What exactly is an Elitist Hypocrite?

BY MILT THOMAS

Milt Thomas
Milt Thomas

Although that term has not been used lately by the NRA describing President Obama, it kept dancing around in my head as words often do. I know I’m not senile or paranoid because the word combinations actually make sense, at least for now. Anyway, if you Google “elitist hypocrite” you will see 82 million references to that term ever since the National Rifle Association ran an ad and PR when Obama wanted to do something about the murder of 20 children in Newtown, Connecticut.

First of all, name calling is a tradition that dates back to my elementary school days when kids called each other names to try and hurt them: “You’re a dirty rotten liar!” or “Your mother wears army boots!”  It acquired a more serious connotation when Senator McCarthy called everyone a communist back in the mid-50s. That created paranoia among Americans because communism was a real threat, and when a respected senator calls someone a communist, that person could be ruined for life, even if the allegation is false. McCarthy went down in flames along with communism so no one was accused of being a communist until Barack Obama took office.

Calling him an elitist hypocrite has raised name calling to a more literary plateau, even though it has more in common with the elementary school euphemisms. How many people will know what elitist hypocrite even means? I still don’t know what Spiro Agnew’s “Nabobs of negativism” means.

So, if you are branded an elitist hypocrite, will you be ruined for life? Will your feelings be hurt? Will it become the latest phrase to make next year’s Webster’s Dictionary? Probably none of the above.

The irony here is that calling an African-American man “elitist” is probably a compliment. It is far more complimentary than the name traditionally used by whites toward blacks. The fact that a black man has risen to a level of success in the same category of denigration usually reserved for wealthy white folks, shows how far our society has risen from the day Lincoln freed the slaves.

The term “hypocrite” is more or less in that same category, reserved for people whose actions are the opposite of their self-proclaimed standards.

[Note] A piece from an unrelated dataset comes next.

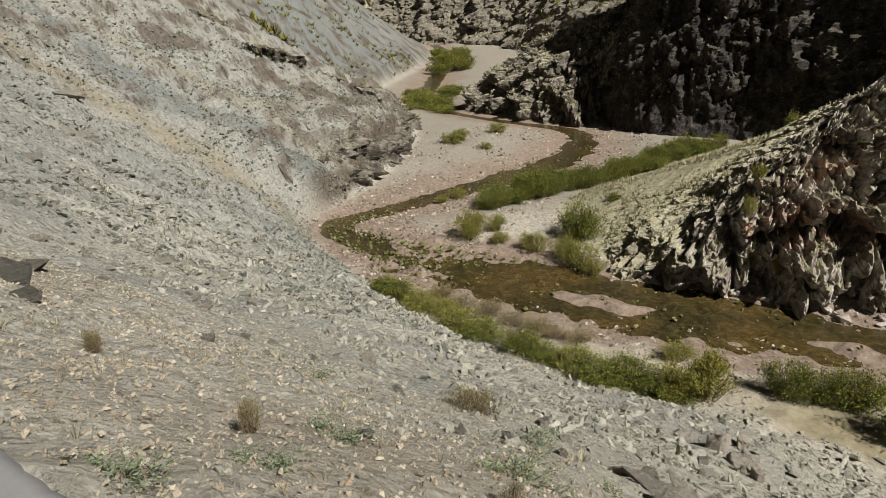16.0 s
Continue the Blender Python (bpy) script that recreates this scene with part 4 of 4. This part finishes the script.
# ---- grass and tufts ----
def tufts(name, label, material, where, size, blades, seed, lean=0.55, width=0.05):
    """Tufts of narrow blades, all in one mesh."""
    r = np.random.RandomState(seed)
    n = len(where)
    c = np.repeat(where, blades, 0)
    s = np.repeat(np.asarray(size), blades)
    m = n * blades
    a = r.uniform(0, 2 * np.pi, m)
    out = np.stack([np.cos(a), np.sin(a), np.zeros(m)], 1)
    side = np.stack([-np.sin(a), np.cos(a), np.zeros(m)], 1)
    base = c + out * (s * r.uniform(0, 0.25, m))[:, None]
    tip = base + out * (s * lean * r.uniform(0.3, 1.3, m))[:, None] + np.array([0, 0, 1]) * (s * r.uniform(0.5, 1.1, m))[:, None]
    w = (s * width)[:, None]
    V = np.stack([base - side * w - np.array([0, 0, 0.02]), base + side * w - np.array([0, 0, 0.02]), tip], 1).reshape(-1, 3)
    ob = new(name, mesh_of(name, V, np.arange(3 * m).reshape(m, 3), material))
    return tagged(ob, label, "grass", kind="stuff")


def on_ground(n, area, keep, seed):
    r = np.random.RandomState(seed)
    x, y = r.uniform(area[0], area[1], n), r.uniform(area[2], area[3], n)
    z, k = land(x, y)
    ok = r.rand(n) < keep(x, y, k)
    return np.stack([x[ok], y[ok], z[ok]], 1)


def on_face(face, n, least, seed, top=1.0, power=1.0):
    """Places on a rock face where it is level enough."""
    P, level, grass = face
    r = np.random.RandomState(seed)
    odds = (np.clip(level - least, 0, 1) ** power).ravel() * (P[..., 2].ravel() > 0.4)
    odds = odds * np.clip(0.4 + 1.4 * perlin(P[..., 0] * 0.25, P[..., 1] * 0.25, P[..., 2] * 0.25), 0.02, 1).ravel()
    pick = r.choice(odds.size, n, p=odds / odds.sum())
    return P.reshape(-1, 3)[pick]


r = np.random.RandomState(77)
w = on_ground(14000, (-11, 6, -4, 11), lambda x, y, k: (k["d"] > 1.0) * (k["b"] > 0) * np.clip(0.15 + 1.1 * clump(x, y, 0.7, 11.0), 0.0, 1) * smooth(9, 2, k["d"]), 1)
tufts("dry_grass", "dry straw grass tufts between the stones", DRY, w, r.uniform(0.03, 0.11, len(w)), 8, 2, 0.8, 0.025)
w = on_ground(700, (-7, 3, -3, 6), lambda x, y, k: (k["d"] > 1.1) * (k["b"] > 0) * smooth(0.25, 0.45, clump(x, y, 0.9, 21.0)), 3)
tufts("green_weeds", "low grey-green weeds in patches on the slope", SAGE, w, r.uniform(0.04, 0.11, len(w)), 14, 4, 0.9, 0.07)
w = on_ground(9000, (-50, -13, -16, 14), lambda x, y, k: (k["b"] > 0.3) * np.clip(0.1 + 1.0 * clump(x, y, 0.3, 13.0), 0.01, 1), 5)
tufts("hillside_grass", "sparse dry grass tufts on the hillside", DRY, w, r.uniform(0.08, 0.26, len(w)), 7, 6, 0.6, 0.06)
w = on_ground(3500, (-36, 16, 4, 28), lambda x, y, k: (k["gap"] > 0.9) * (k["b"] < 0.3) * np.clip(1.2 * clump(x, y, 0.5, 15.0) - 0.1, 0.0, 1), 7)
tufts("terrace_grass", "thin dry grass on the stream terrace", DRY, w, r.uniform(0.08, 0.24, len(w)), 8, 8, 0.6, 0.05)
w = on_face(SPUR, 6500, 0.6, 9, power=0.6)
tufts("spur_grass", "sage-grey bunch grass on the rock spur", SAGE, w, r.uniform(0.07, 0.22, len(w)), 8, 10, 0.6, 0.10)
w = on_face(FACE, 5000, 0.45, 11)
tufts("cliff_grass", "pale dry tufts on the ledges of the dark face", SAGE, w, r.uniform(0.07, 0.22, len(w)), 9, 12, 0.9, 0.09)
w = np.concatenate([on_face(DOWN, 2600, 0.3, 13), on_face(SPUR_FAR, 3000, 0.35, 14)])
tufts("far_cliff_grass", "pale dry tufts on the further rock faces", SAGE, w, r.uniform(0.12, 0.35, len(w)), 7, 16, 0.9, 0.10)
w = np.concatenate([on_face(FAR_RIGHT, 2600, 0.3, 17), on_face(STEP_FAR, 200, 0.3, 18), on_face(STEP_HIGH, 250, 0.3, 19), on_face(STEP_LOW, 250, 0.3, 20)])
tufts("mountain_scrub", "olive scrub scattered over the far mountainside", OLIVE, w, np.where(w[:, 0] < -56, r.uniform(0.3, 1.1, len(w)), r.uniform(0.06, 0.18, len(w))), 9, 21, 0.8, 0.14)
w = on_ground(5200, (-125, -32, -40, 30), lambda x, y, k: (k["b"] > 0.5) * np.clip(0.35 * smooth(7, 3, k["b"]) + 0.25 + 1.0 * clump(x, y, 0.12, 33.0), 0.02, 1), 23)
tufts("hillside_scrub", "dull olive scrub dotted over the upper hillside", OLIVE, w, r.uniform(0.4, 1.0, len(w)) * np.interp(-w[:, 0], [32, 60, 100], [0.22, 0.45, 0.7]), 12, 24, 0.8, 0.10)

The people Senator McCarthy directed his tirades against were hypocrites in his eyes, pretending to be American when they were really communists. Of course, few of the accused were actually communists, which merely demonstrates how people who use this term of derision against others are often hypocrites themselves.

The NRA makes good use of its first amendment right of free speech to defend what it believes is a serious violation of Americans’ second amendment right to bear arms. That does not make them right, it only gives them the right. When the White House received 100,000 names behind a petition to deport Piers Morgan for attacking our second amendment right to bear arms, they seemed to ignore his first amendment right to speak against gun violence. Even citizens of the country that prompted our forefathers to add that amendment have the right to speak against it.

Of course, this controversy is really about Americans’ fascination with firearms. Personally, I think this preoccupation with guns has less to do with the Constitution and more to do with Sigmund Freud.  A logical explanation for all the false indignation over any effort to control our right to possess bigger and better guns is not unlike the fascination with so-called muscle cars. Get my drift? In that is the case, then who advocate gun control must be more secure about themselves and feel firearms are not necessary to make up for other shortcomings. Certainly our black president is more secure than the white critics who make up names for him.

2 comments

  1. The NRA enjoys 501c3 status a an educational association. In the past 20 years the NRA has drastically veered from its gun safety origins to become a mouthpiece for the gun industry and it uses a misrepresentation of 2nd amendment rights to fire up those members who think their individual rights have no boundaries. I think congress should investigate whether or not the NRA is violating the conditions of its tax free status by acting as a political action group.